* **GIVEN DATA**
_____

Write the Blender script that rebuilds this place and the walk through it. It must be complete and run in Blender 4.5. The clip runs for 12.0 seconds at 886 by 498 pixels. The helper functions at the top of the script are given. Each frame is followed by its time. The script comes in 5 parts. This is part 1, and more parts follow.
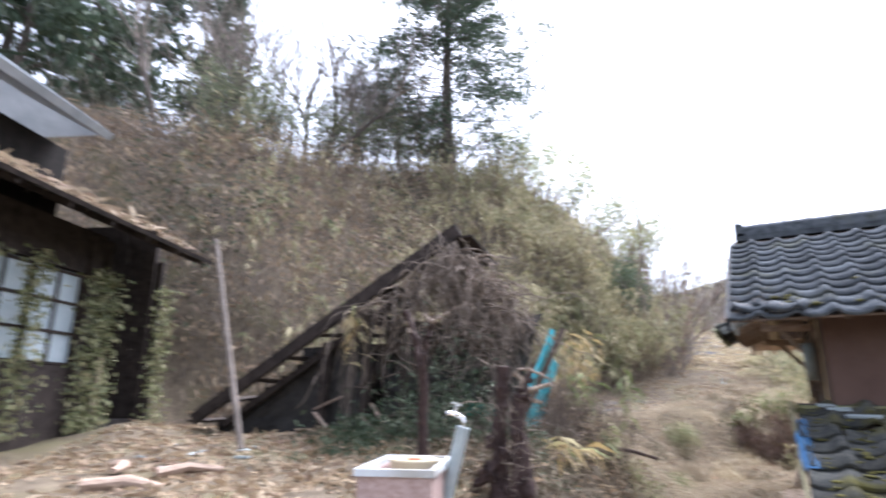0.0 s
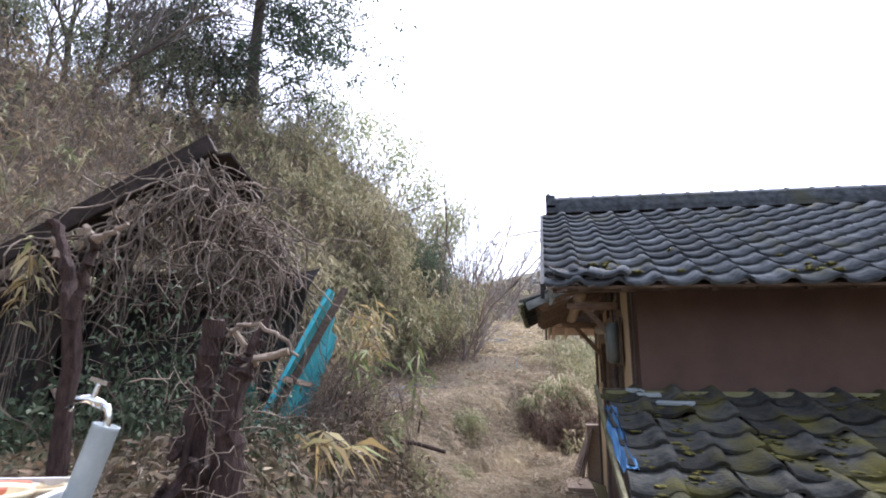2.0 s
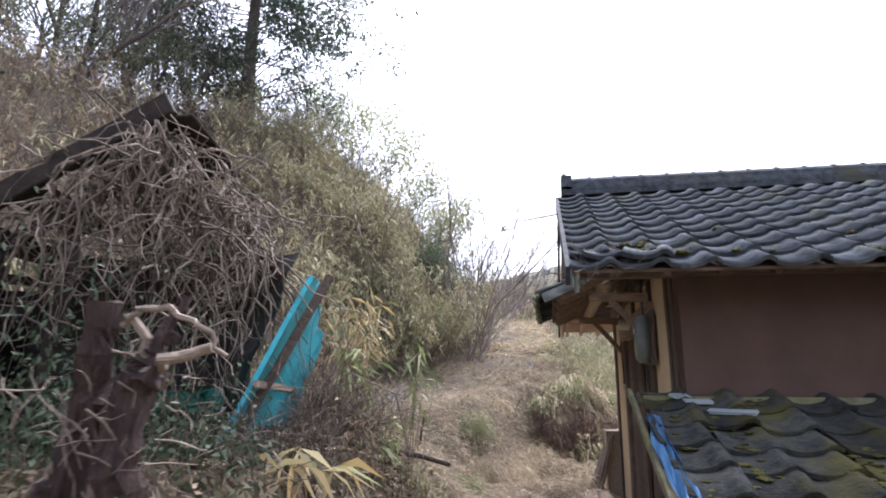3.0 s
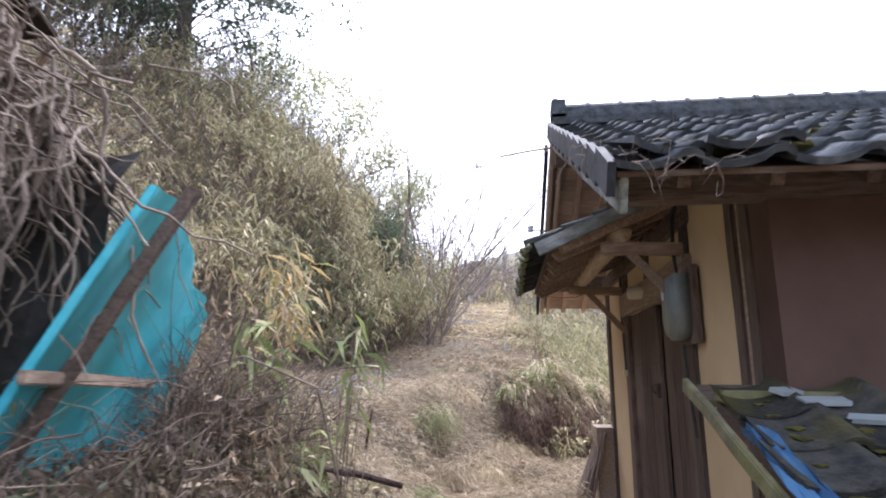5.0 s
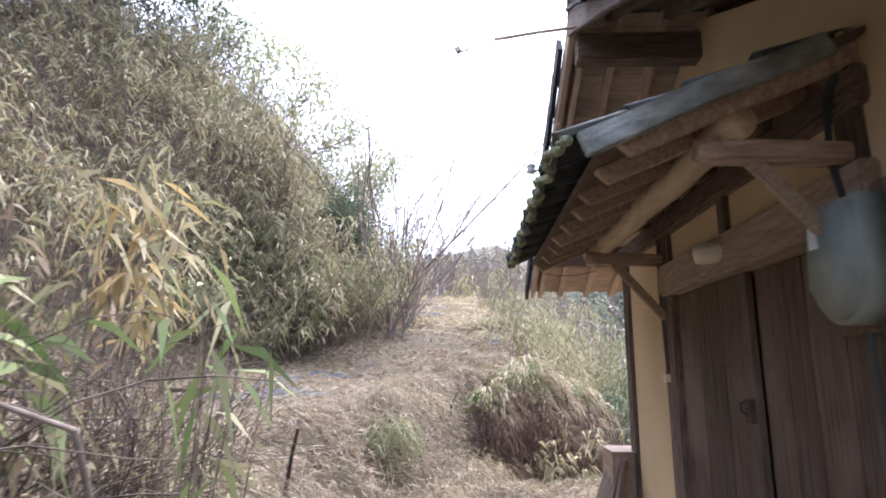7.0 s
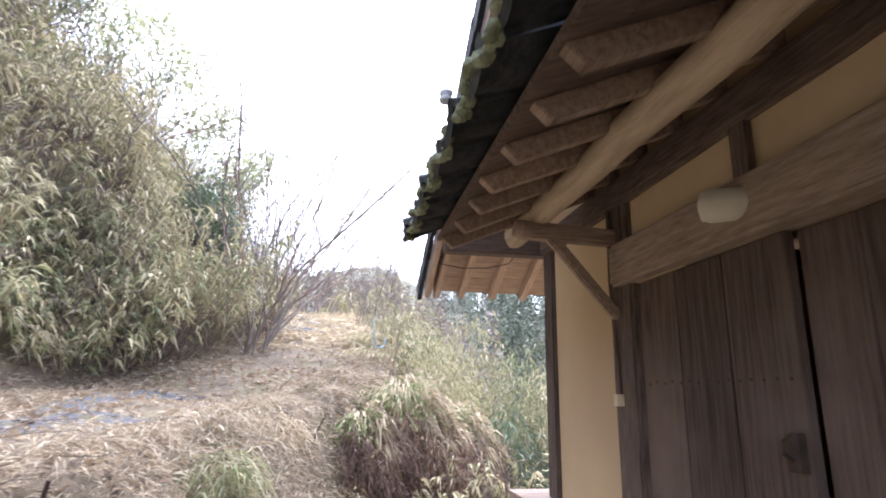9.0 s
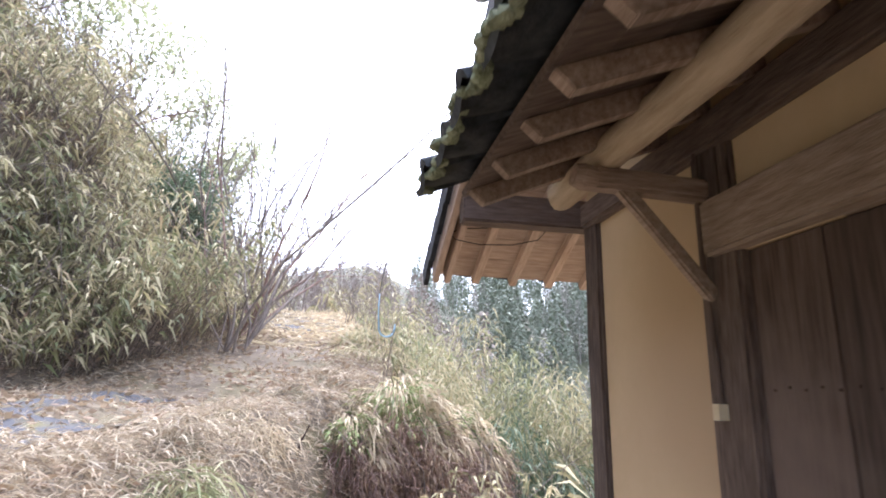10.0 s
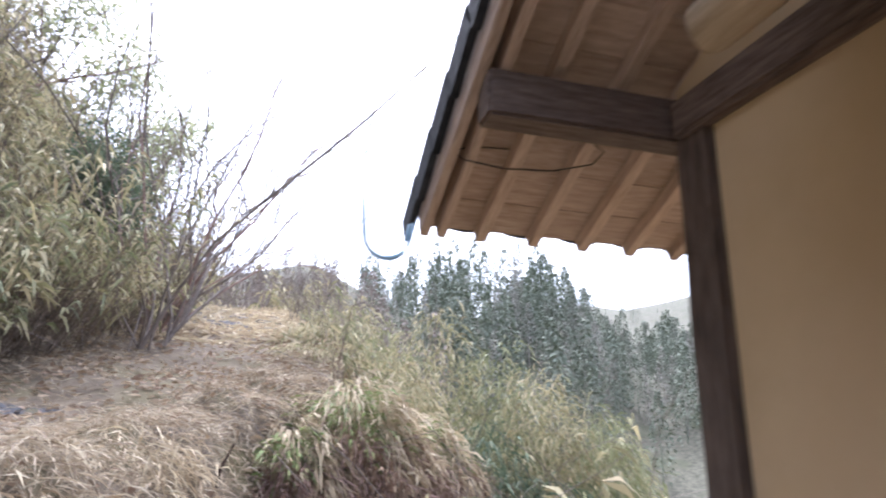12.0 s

_____

* **PROBLEM STATEMENT**
Leave out the pictures and output the rest of the material exactly as written.

* **RESULT**
Write the Blender script that rebuilds this place and the walk through it. It must be complete and run in Blender 4.5. The clip runs for 12.0 seconds at 886 by 498 pixels. The helper functions at the top of the script are given. Each frame is followed by its time. The script comes in 5 parts. This is part 1, and more parts follow.
0.0 s
2.0 s
3.0 s
5.0 s
7.0 s
9.0 s
10.0 s
12.0 s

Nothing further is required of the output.